Bloomberg: EU leaders to urge stepped-up fight against tax evasion


The European Commission is due to propose automatic exchange of information among nations on the tax deals they strike with companies, with leaders expecting a progress report by June.

EU governments may be missing out on 120 billion euros ($150 billion) by not collecting all of the corporate taxes they are owed, according to a new estimate today from Oxfam International. The group cited economist Gabriel Zucman’s estimate of 50 billion euro in revenue lost each year from wealth stored in tax havens, along with an Oxfam estimate of a 70 billion-euro gap between what countries receive and what they should be owed. 

Tax issues have gained renewed prominence as Europe grapples with a prolonged economic slowdown and euro-area nations struggle to stay below budget thresholds. The Brussels-based commission warned last month that it could impose fines on France, Italy and Belgium unless they do more to cut deficits and make their economies more competitive. 

‘Hire Collectors’ 

When the commission unveiled its work program this week, it pledged to drop a stalled energy-tax proposal and resume consultations on a common corporate consolidated tax base.

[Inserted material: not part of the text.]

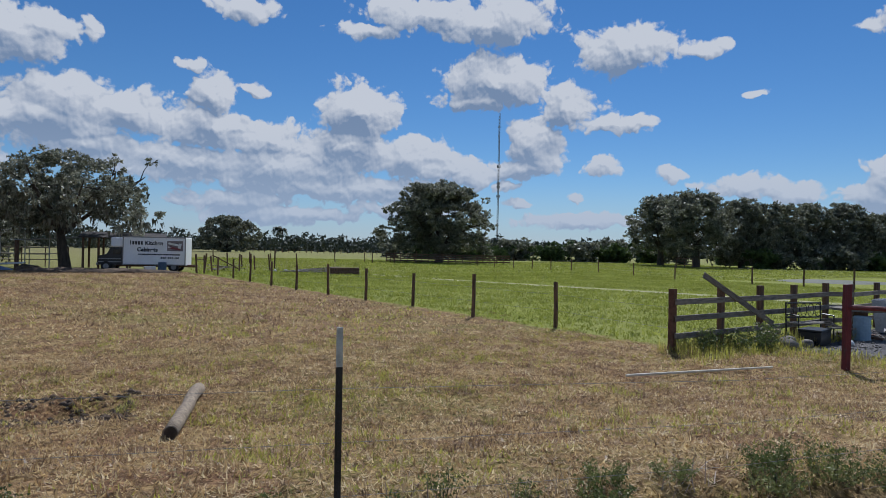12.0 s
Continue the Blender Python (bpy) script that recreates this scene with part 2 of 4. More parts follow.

The program also promises an “action plan on efforts to combat tax evasion and tax fraud, including a communication on a renewed approach for corporate taxation in the single market in the light of global developments.” 

The EU’s tax policy plans run the risk of sidestepping the central issues, said Richard Murphy, director of U.K.-based Tax Research LLP, in a telephone interview.

“If you want to avoid austerity, it’s ever so simple. Hire tax collectors,” Murphy said, saying cutbacks in tax-agency staff have been counterproductive for the U.K. and other nations trimming their public workforces. He said countries also should put more effort into figuring out what the true gap is between potential taxes and actual revenues, and he called for more work on corporate taxation standards. 

“Without trying to create a common consolidated tax base, is there a program of convergence that we can go on even if we never converge?” Murphy said. He said the goal should be to find realistic ways to align national approaches, not a common tax framework to parallel the euro as common currency.